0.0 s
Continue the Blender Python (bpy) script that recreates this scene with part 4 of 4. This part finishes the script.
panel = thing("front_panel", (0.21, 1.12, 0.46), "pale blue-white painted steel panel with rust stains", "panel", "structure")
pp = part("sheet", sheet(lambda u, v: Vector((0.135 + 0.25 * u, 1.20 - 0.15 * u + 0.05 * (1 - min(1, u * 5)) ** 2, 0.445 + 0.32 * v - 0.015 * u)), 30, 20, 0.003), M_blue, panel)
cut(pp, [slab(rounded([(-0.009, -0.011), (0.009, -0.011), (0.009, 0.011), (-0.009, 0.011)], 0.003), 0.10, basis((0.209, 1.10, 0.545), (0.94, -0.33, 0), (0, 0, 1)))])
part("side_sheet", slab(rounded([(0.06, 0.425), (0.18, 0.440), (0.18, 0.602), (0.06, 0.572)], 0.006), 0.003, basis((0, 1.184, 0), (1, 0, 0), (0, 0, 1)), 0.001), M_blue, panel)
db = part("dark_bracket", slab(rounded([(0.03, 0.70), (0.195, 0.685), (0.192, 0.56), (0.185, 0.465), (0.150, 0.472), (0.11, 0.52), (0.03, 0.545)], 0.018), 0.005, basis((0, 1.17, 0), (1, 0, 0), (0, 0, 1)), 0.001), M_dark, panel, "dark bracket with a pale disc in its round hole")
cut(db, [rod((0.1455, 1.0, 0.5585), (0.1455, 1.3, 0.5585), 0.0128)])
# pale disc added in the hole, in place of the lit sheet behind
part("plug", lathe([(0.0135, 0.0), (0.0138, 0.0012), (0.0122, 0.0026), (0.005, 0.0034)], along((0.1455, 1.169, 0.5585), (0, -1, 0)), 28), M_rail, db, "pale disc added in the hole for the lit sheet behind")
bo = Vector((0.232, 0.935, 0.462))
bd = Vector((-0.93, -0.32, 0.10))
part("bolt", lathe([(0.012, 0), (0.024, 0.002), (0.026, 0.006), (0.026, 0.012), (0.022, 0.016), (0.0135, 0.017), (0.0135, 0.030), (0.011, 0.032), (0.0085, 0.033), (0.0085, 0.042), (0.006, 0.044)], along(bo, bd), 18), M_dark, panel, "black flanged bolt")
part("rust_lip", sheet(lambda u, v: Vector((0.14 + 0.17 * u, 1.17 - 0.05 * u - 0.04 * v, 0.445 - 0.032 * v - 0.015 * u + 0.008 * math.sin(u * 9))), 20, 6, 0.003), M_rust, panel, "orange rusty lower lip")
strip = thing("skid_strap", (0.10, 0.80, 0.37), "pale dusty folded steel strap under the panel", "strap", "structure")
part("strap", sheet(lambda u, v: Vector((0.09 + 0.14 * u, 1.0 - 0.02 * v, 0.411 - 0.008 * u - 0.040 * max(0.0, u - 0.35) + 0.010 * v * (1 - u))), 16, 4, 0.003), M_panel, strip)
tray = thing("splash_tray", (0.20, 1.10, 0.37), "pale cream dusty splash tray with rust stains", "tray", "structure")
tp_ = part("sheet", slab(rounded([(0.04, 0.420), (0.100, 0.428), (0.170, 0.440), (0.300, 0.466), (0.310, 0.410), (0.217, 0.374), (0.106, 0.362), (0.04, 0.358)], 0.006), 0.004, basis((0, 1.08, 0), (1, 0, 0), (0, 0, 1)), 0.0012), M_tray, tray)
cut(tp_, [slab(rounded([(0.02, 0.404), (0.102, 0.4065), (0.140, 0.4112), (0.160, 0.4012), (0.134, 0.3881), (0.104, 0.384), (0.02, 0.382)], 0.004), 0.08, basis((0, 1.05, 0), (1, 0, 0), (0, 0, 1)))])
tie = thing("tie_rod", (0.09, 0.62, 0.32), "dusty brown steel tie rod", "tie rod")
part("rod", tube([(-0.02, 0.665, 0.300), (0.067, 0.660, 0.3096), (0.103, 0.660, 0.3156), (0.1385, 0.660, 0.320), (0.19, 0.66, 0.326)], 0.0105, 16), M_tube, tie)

#### Task to carry out:
Find the lines containing "with" and pull them out.

#### Worked answer:
Continue the Blender Python (bpy) script that recreates this scene with part 4 of 4. This part finishes the script.
panel = thing("front_panel", (0.21, 1.12, 0.46), "pale blue-white painted steel panel with rust stains", "panel", "structure")
db = part("dark_bracket", slab(rounded([(0.03, 0.70), (0.195, 0.685), (0.192, 0.56), (0.185, 0.465), (0.150, 0.472), (0.11, 0.52), (0.03, 0.545)], 0.018), 0.005, basis((0, 1.17, 0), (1, 0, 0), (0, 0, 1)), 0.001), M_dark, panel, "dark bracket with a pale disc in its round hole")
tray = thing("splash_tray", (0.20, 1.10, 0.37), "pale cream dusty splash tray with rust stains", "tray", "structure")